“O saneamento é provavelmente o investimento mais importante em saúde pública, afinal grande parte dos parasitas são transmitidos pela água." A afirmação do doutorando em Biologia da Universidade do Novo México (EUA) não vem de uma preocupação propriamente com as doenças infecciosas, mas com a relação negativa entre elas e o coeficiente de inteligência (QI).
A suspeita de Christopher Eppig e equipe partiu do fato de que alguns parasitas se alimentam de partes do corpo humano e a reposição desse dano tem alto custo energético – uma energia que poderia ser descontada da atividade cerebral. Em um recém-nascido, 87% das calorias absorvidas na alimentação vai para o cérebro – porcentagem que cai para 23% na fase adulta. Daí a preocupação em se saber como doenças que “roubam” energia das crianças pode afetar seu desenvolvimento intelectual.
Causas da inteligência
A diarreia, por exemplo, é apontada como maior causa de morte em crianças com menos de cinco anos. No Brasil, a doença mata sete crianças por dia. As que sobrevivem provavelmente são prejudicadas em sua atividade cerebral. Isso porque, enquanto o cérebro é a parte do corpo que mais gasta energia, o sistema imunológico é o segundo. Aos cinco anos de idade, metade da energia consumida vai para o cérebro. Quando a criança adoece, a ativação do sistema imunológico passa a exigir mais de 30% das calorias que ela ingere.
Diversos estudos nos últimos anos procuraram relacionar o coeficiente de inteligência com causas biológicas. Já se evidenciou, por exemplo, que a simetria do corpo tem relação direta com a qualidade do cérebro, devido a uma maior capacidade pulmonar. A obesidade também foi constatada como fator de baixo desenvolvimento cerebral, enquanto a longevidade está ligada aos altos QIs. As pesquisas mais recentes mostraram que os fatores educação e complexidade do emprego também são influências positivas do QI, que se liga negativamente a fatores como mortalidade infantil e clima.
Relação direta
Apresentada aos jornalistas ontem durante o fórum Água em Pauta, em Jundiaí (SP), a pesquisa de Eppig não se soma aos estudos anteriores, mas procura integrá-los: doenças infecciosas também prejudicam a formação simétrica do corpo, enquanto o clima de altas temperatura e umidade – já anteriormente apontado como fator para um baixo QI na média populacional – é ainda um fator de proliferação de doenças tropicais, como a malária.

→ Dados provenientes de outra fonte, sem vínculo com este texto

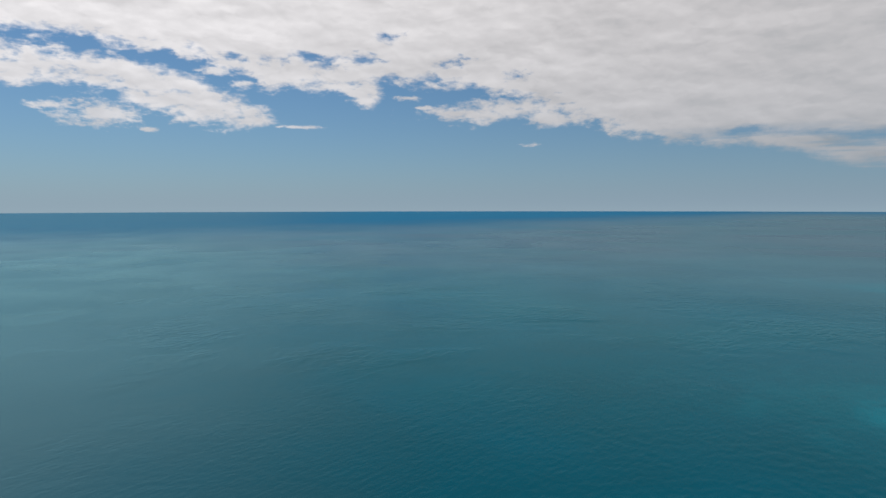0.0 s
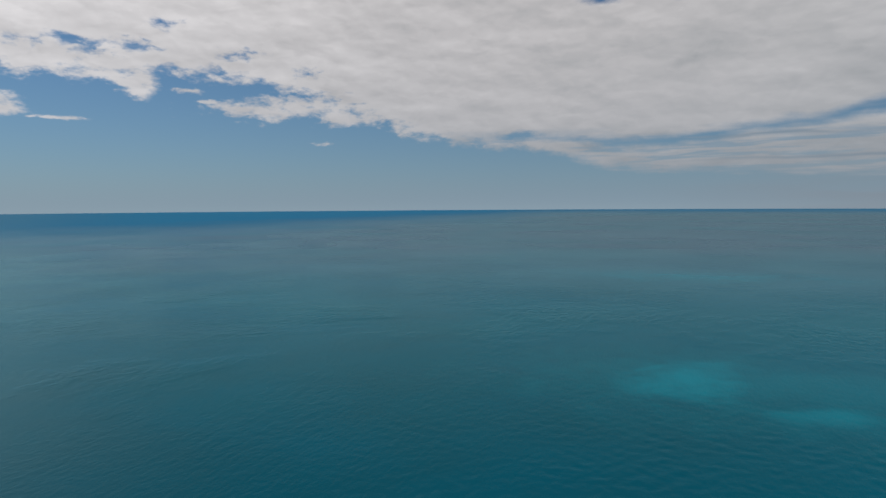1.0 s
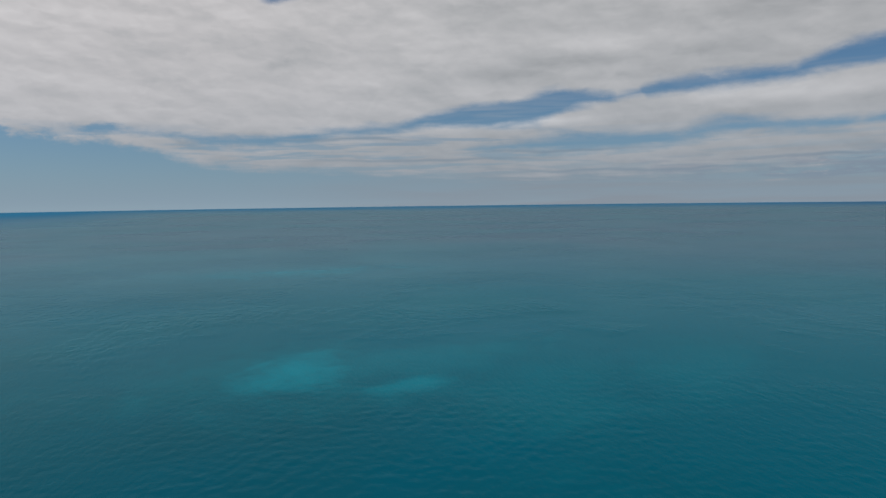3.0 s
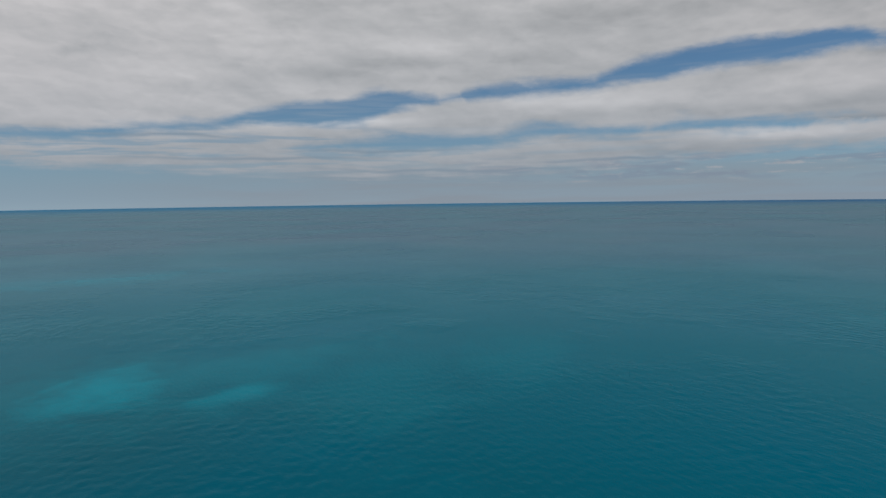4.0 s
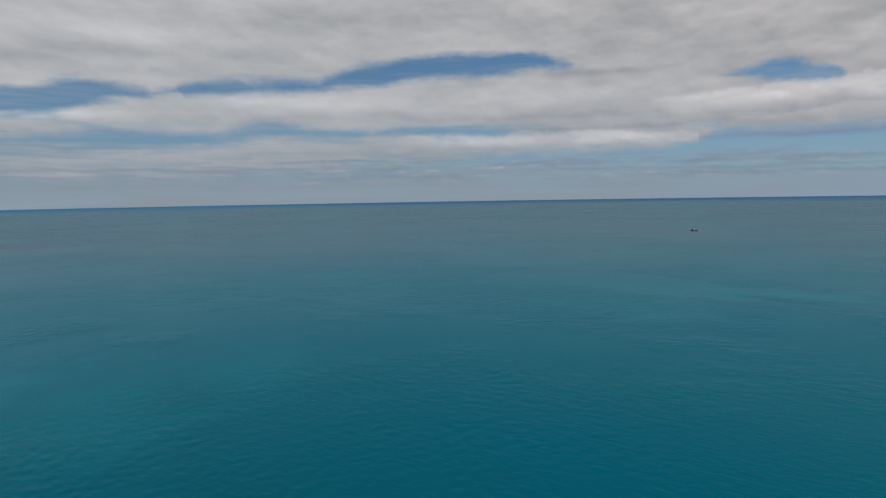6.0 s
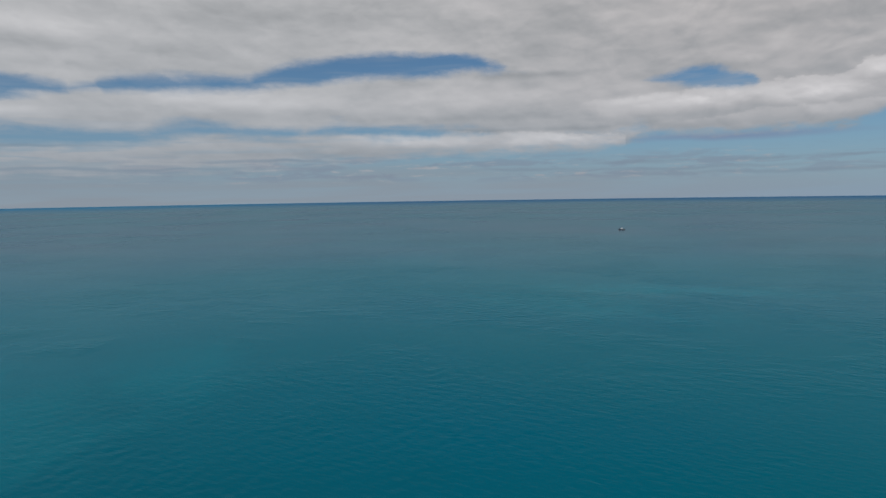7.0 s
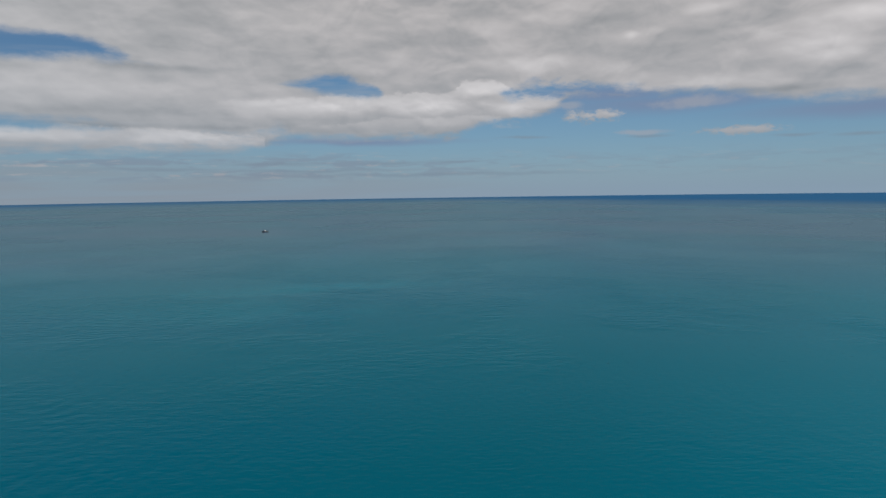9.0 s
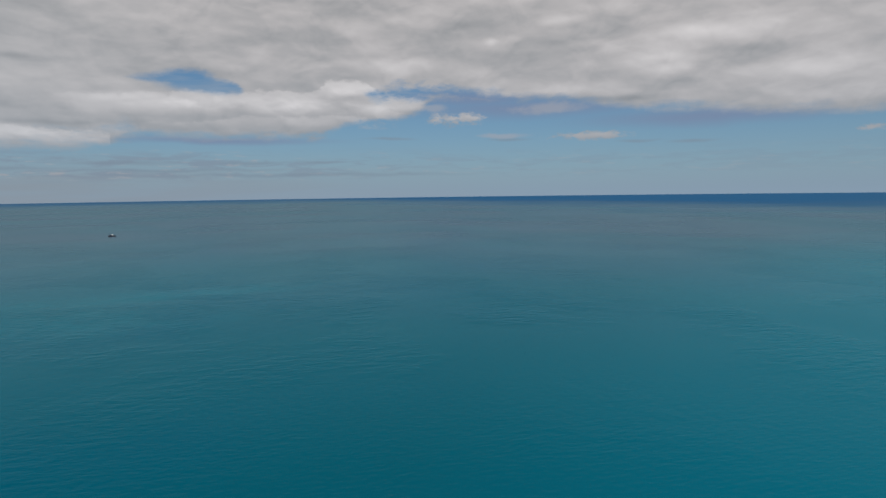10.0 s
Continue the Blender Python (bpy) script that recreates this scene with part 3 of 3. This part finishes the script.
SEA_NORTH, SEA_EAST, SEA_GREEN = (0.007, 0.056, 0.080), (0.0005, 0.075, 0.113), (0.003, 0.067, 0.091)
SEA_CLEAR = (0.0005, 0.076, 0.123)
SEA_PALE, SEA_CLOUD_SHEEN = (0.002, 0.114, 0.172), (0.043, 0.102, 0.136)
# the far greys include cloud shade and sky reflection
SEA_BLUE, SEA_FAR, SEA_CLOUD_SHADE, SEA_DUSK = (0.042, 0.084, 0.135), (0.046, 0.091, 0.117), (0.057, 0.078, 0.116), (0.056, 0.074, 0.109)
SEA_NAVY, SEA_SUNLIT_DEEP = (0.014, 0.075, 0.180), (0.012, 0.110, 0.225)
SEA_TEAL, SEA_TURQUOISE = (0.002, 0.086, 0.116), (0.002, 0.165, 0.225)
SEA_GLOSS = 0.60


# ---- the sea ----
def build_sea(mat):
    """One round sheet of water out to the rim, with real waves; its rings lie closer together near the middle."""
    rings = [0.0, 12.0, 24.0, 36.0, 46.0, 54.0, 60.0, 65.0, 70.0, 74.0, 78.0]
    while rings[-1] < 4900:
        r = rings[-1]
        rings.append(r + max(0.34, 1.5 * r * r / 50800.0))
    rings[-1] = 4900.0
    r = np.array(rings[1:])
    # the spokes stand closer together in the half that the camera sweeps
    angle = np.radians(np.concatenate([np.linspace(-50, 190, 1700, endpoint=False), np.linspace(190, 310, 120, endpoint=False)]))
    count = len(angle)
    gap = np.maximum(np.diff(np.array(rings)), r * np.radians(240 / 1700) * 0.6)
    px, py = np.outer(r, np.sin(angle)), np.outer(r, np.cos(angle))
    height = np.zeros_like(px)
    rng = np.random.default_rng(5)
    # cat's paws: tracts of ruffled and of nearly smooth water
    patch = 0.75 + 0.3 * np.sin(px / 31 + 1.3 * np.sin(py / 47)) * np.sin(py / 23 + 1.7 * np.sin(px / 61)) + 0.3 * np.sin((px + 2 * py) / 90)
    patch += 0.45 * np.sin(px / 9.5 + 1.9 * np.sin(py / 17)) * np.sin(py / 7.1 + 1.6 * np.sin(px / 13))
    patch = np.clip(patch, 0.12, 1.4)
    # it is smoother in the north and the south
    patch *= np.interp(np.degrees(angle), (-50, -5, 28, 120, 150, 190), (0.35, 0.35, 1.0, 1.0, 0.6, 0.6))[None, :]
    # wave trains: how many, shortest and longest, heading of travel, its spread, steepness, and how strong they run in the east and the south
    for number, short, long, travel, spread, steep, east, south in ((56, 1.8, 5.5, 45, 48, 0.00085, 1.0, 0.3), (48, 1.4, 4.0, 135, 55, 0.00075, 1.0, 1.5)):
        strong = patch * np.interp(np.degrees(angle), (-50, 90, 125, 190), (east, east, south, south))[None, :]
        for k in range(number):
            length = short * (long / short) ** rng.random()
            to = radians(travel + rng.normal(0, spread))
            keep = np.clip(length / (3.2 * gap) - 1.0, 0, 1)
            n = int(np.count_nonzero(keep))
            wave = np.sin((px[:n] * math.sin(to) + py[:n] * math.cos(to)) * 2 * np.pi / length + rng.random() * 6.283)
            height[:n] += strong[:n] * keep[:n, None] * steep * length * wave
    points = np.stack([px, py, height], -1).reshape(-1, 3)
    points = np.vstack([[[0.0, 0.0, 0.0]], points])
    i, j = np.meshgrid(np.arange(len(r) - 1), np.arange(count), indexing="ij")
    k = (j + 1) % count
    quads = np.stack([1 + i * count + j, 1 + i * count + k, 1 + (i + 1) * count + k, 1 + (i + 1) * count + j], -1).reshape(-1, 4)
    c = np.arange(count)
    fans = np.stack([np.zeros(count, int), 1 + (c + 1) % count, 1 + c], -1)
    data = bpy.data.meshes.new("sea")
    data.vertices.add(len(points))
    data.vertices.foreach_set("co", points.ravel())
    data.loops.add(fans.size + quads.size)
    data.loops.foreach_set("vertex_index", np.concatenate([fans.ravel(), quads.ravel()]))
    data.polygons.add(len(fans) + len(quads))
    data.polygons.foreach_set("loop_start", np.concatenate([np.arange(len(fans)) * 3, fans.size + np.arange(len(quads)) * 4]))
    data.update(calc_edges=True)
    data.polygons.foreach_set("use_smooth", np.ones(len(data.polygons), bool))
    data.materials.append(mat)
    return tagged(new("sea", data), "calm blue-green open sea with small ripples and pale patches", "sea", kind="structure")


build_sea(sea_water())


# ---- the boat ----
def part(name, bm, mat, parent, label=""):
    data = bpy.data.meshes.new(name)
    bmesh.ops.recalc_face_normals(bm, faces=bm.faces)
    bm.to_mesh(data)
    bm.free()
    data.materials.append(mat)
    ob = new(name, data)
    ob.parent = parent
    return tagged(ob, label)


def loft(rings, close=True):
    """A skin through rings of points, with its ends filled."""
    bm = bmesh.new()
    rows = [[bm.verts.new(p) for p in ring] for ring in rings]
    n = len(rows[0])
    for a, b in zip(rows, rows[1:]):
        for i in range(n if close else n - 1):
            bm.faces.new((a[i], a[(i + 1) % n], b[(i + 1) % n], b[i]))
    if close:
        bm.faces.new(rows[0][::-1])
        bm.faces.new(rows[-1])
    return bm


def tube(path, radius, sides=8):
    """A round bar along a path."""
    bm = bmesh.new()
    rows = []
    for i, p in enumerate(path):
        p = Vector(p)
        a, b = Vector(path[max(i - 1, 0)]), Vector(path[min(i + 1, len(path) - 1)])
        q = (b - a).to_track_quat("Z", "Y")
        rows.append([bm.verts.new(p + q @ Vector((radius * math.cos(k * 6.2832 / sides), radius * math.sin(k * 6.2832 / sides), 0))) for k in range(sides)])
    for a, b in zip(rows, rows[1:]):
        for k in range(sides):
            bm.faces.new((a[k], a[(k + 1) % sides], b[(k + 1) % sides], b[k]))
    bm.faces.new(rows[0][::-1])
    bm.faces.new(rows[-1])
    return bm


def slab(x0, x1, y0, y1, z0, z1, round_by=0.04, rake=(0.0, 0.0)):
    """A block with rounded edges; rake shifts the upper rear and upper front edge along x."""
    bm = bmesh.new()
    bmesh.ops.create_cube(bm, size=1)
    for v in bm.verts:
        top, front = v.co.z > 0, v.co.x > 0
        v.co = ((x1 if front else x0) + (rake[1 if front else 0] if top else 0.0), y1 if v.co.y > 0 else y0, z1 if top else z0)
    bmesh.ops.bevel(bm, geom=bm.edges[:], offset=round_by, segments=2, affect="EDGES")
    return bm


def hull_ring(x, half, keel, chine, deck):
    return [(x, -half, deck), (x, -half * 0.9, chine), (x, -half * 0.4, keel * 0.8 + chine * 0.2), (x, 0, keel),
            (x, half * 0.4, keel * 0.8 + chine * 0.2), (x, half * 0.9, chine), (x, half, deck)]


def build_boat(m):
    """A small cabin cruiser, bow towards +x, waterline at z = 0."""
    white = plain("boat_white", (0.78, 0.78, 0.76), 0.3, grain=0.06)
    navy = plain("boat_navy", (0.006, 0.012, 0.026), 0.6, grain=0.1)
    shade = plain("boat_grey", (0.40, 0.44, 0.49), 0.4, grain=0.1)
    grey = plain("boat_deck", (0.25, 0.26, 0.26), 0.6, grain=0.12)
    glass = plain("boat_glass", (0.02, 0.025, 0.03), 0.05, grain=0.0)
    steel = plain("boat_steel", (0.6, 0.6, 0.6), 0.25, metal=1.0, grain=0.05)
    black = plain("boat_engine", (0.02, 0.02, 0.022), 0.4, grain=0.1)
    boat = tagged(new("motor_boat"), "small motor cruiser with dark hull and canopy, white roof", "boat")
    boat.matrix_world = m
    stations = ((-4.2, 1.35, -0.42, -0.05, 1.0), (-2.5, 1.5, -0.5, -0.05, 1.05), (-0.5, 1.55, -0.52, 0.0, 1.15), (1.5, 1.4, -0.45, 0.12, 1.3),
                (2.8, 1.02, -0.3, 0.3, 1.45), (3.7, 0.55, 0.05, 0.55, 1.58), (4.3, 0.08, 0.8, 1.0, 1.68))
    part("hull", loft([hull_ring(*st) for st in stations]), navy, boat, "dark navy hull")
    part("gunwale", tube([(x, -h - 0.02, d + 0.03) for x, h, k, c, d in stations] + [(x, h + 0.02, d + 0.03) for x, h, k, c, d in stations[::-1]], 0.05), navy, boat, "dark rubbing strake")
    part("deck", loft([[(x, -h * 0.97, d + 0.02), (x, h * 0.97, d + 0.02), (x, h * 0.97, d - 0.08), (x, -h * 0.97, d - 0.08)] for x, h, k, c, d in stations]), grey, boat, "grey non-slip deck")
    cabin = part("cabin", slab(-1.0, 1.9, -1.12, 1.12, 0.9, 2.35, 0.08, (0.15, -0.75)), shade, boat, "pale grey cabin")
    part("canopy", slab(-3.6, -1.05, -1.25, 1.25, 0.95, 2.3, 0.12, (0.3, 0.0)), navy, boat, "dark canvas cockpit canopy")
    for side in (-1, 1):
        for x0, x1 in ((-0.75, 0.0), (0.1, 0.8)):
            part("window", slab(x0, x1, side * 1.13 - 0.02, side * 1.13 + 0.02, 1.6, 2.1, 0.015), glass, cabin, "dark tinted window")
    for y0 in (-0.98, 0.04):
        bm = slab(1.36, 1.42, y0, y0 + 0.94, 1.55, 2.15, 0.015, (-0.31, -0.31))
        part("windscreen", bm, glass, cabin, "dark tinted windscreen")
    part("roof", slab(-1.6, 1.3, -1.2, 1.2, 2.36, 2.48, 0.04), white, boat, "white overhanging roof")
    part("console", slab(-0.5, 0.6, -0.7, 0.7, 2.48, 2.95, 0.08, (0.0, -0.35)), white, boat)
    part("mast", tube([(-0.6, 0, 2.9), (-0.75, 0, 4.0)], 0.035), steel, boat)
    part("aerial", tube([(-1.3, 0.9, 2.45), (-1.7, 0.9, 4.3)], 0.012, 6), white, boat)
    for y in (-1, 1):
        rail = [(0.6, y * 1.42, 1.75), (1.6, y * 1.28, 1.8), (2.9, y * 0.9, 1.9), (4.2, y * 0.08, 2.05)]
        part("rail", tube(rail, 0.025, 6), steel, boat)
        for x, yy, z in rail[:3]:
            part("stanchion", tube([(x, yy, z), (x, yy, z - 0.75)], 0.018, 6), steel, boat)
    part("bench", slab(-4.1, -3.65, -1.1, 1.1, 0.86, 1.3, 0.06), navy, boat)
    part("swim_platform", slab(-4.9, -4.15, -1.2, 1.2, 0.15, 0.25, 0.03), grey, boat)
    engine = part("outboard_motor", slab(-4.75, -4.2, -0.25, 0.25, 0.75, 1.45, 0.1, (0.1, 0.0)), black, boat, "black outboard motor")
    part("leg", slab(-4.6, -4.35, -0.08, 0.08, -0.5, 0.8, 0.03), black, engine)
    return boat


BOAT_AT = 113.7
a = radians(BOAT_AT)
build_boat(pose(786 * math.sin(a), 786 * math.cos(a), 0.0, 0, 0, -BOAT_AT + 12) @ Matrix.Scale(0.86, 4))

Para provar a relação, mediu-se a média de QI populacional em 184 países, usando testes, como de Raven, que não usam números ou letras e cuja avaliação e, portanto, independem da cultura dos avaliados. Os resultados foram comparados com os “DALYs” de cada país - um DALY, unidade usada pela Organização Mundial de Saúde, significa um ano perdido com doenças infecciosas a cada 100 mil habitantes. No Brasil, os 1628 DALYs corresponderam a um QI médio. Com 13 milhões de habitantes sem acesso a banheiro (OMS/UNICEF), o país é o nono nesse ranking mundial “da vergonha”.
Outra direção
Os gráficos que cruzam os dados de QI e DALYs desenham retas diagonais, provando uma relação direta tanto em âmbito internacional quanto em focos regionais. “Mas a melhor variável não é a única”, inflexiona Eppig. “Há outra direção nessa lógica”, ele previne, antes que a conclusão seja a simples constatação de que é preciso cuidar das doenças infecciosas.
“Talvez pessoas mais inteligentes sofram menos com o desgaste de uma infecção. Com mais educação, menos pessoas se infeccionam. Parte dos casos de obesidade é causada pelas infecciosas. Em um país mais rico, é possível investir mais em saúde, o que também contribui para a longevidade”, dispara o pesquisador, ressalvando em seguida que “riqueza não significa disposição para investir”.
No Brasil, onde há mais redes de telefonia do que de esgoto, faleceram no hospital 2409 vítimas de infecções gastrointestinais em 2009. Delas, 1277 poderiam ser salvas pelo acesso universal ao saneamento básico. Hoje não se sabe se é possível reverter os danos causados ao cérebro pelas doenças infecciosas. Mas o pesquisador sugeriu em sua apresentação três reversões de prioridade nas políticas públicas: medicina preventiva, educação e saneamento básico. Na oportunidade, a representante do Instituto Trata Brasil, Milena Serro, desejou “que a política seja usada para se fazer o saneamento, e não o contrário.”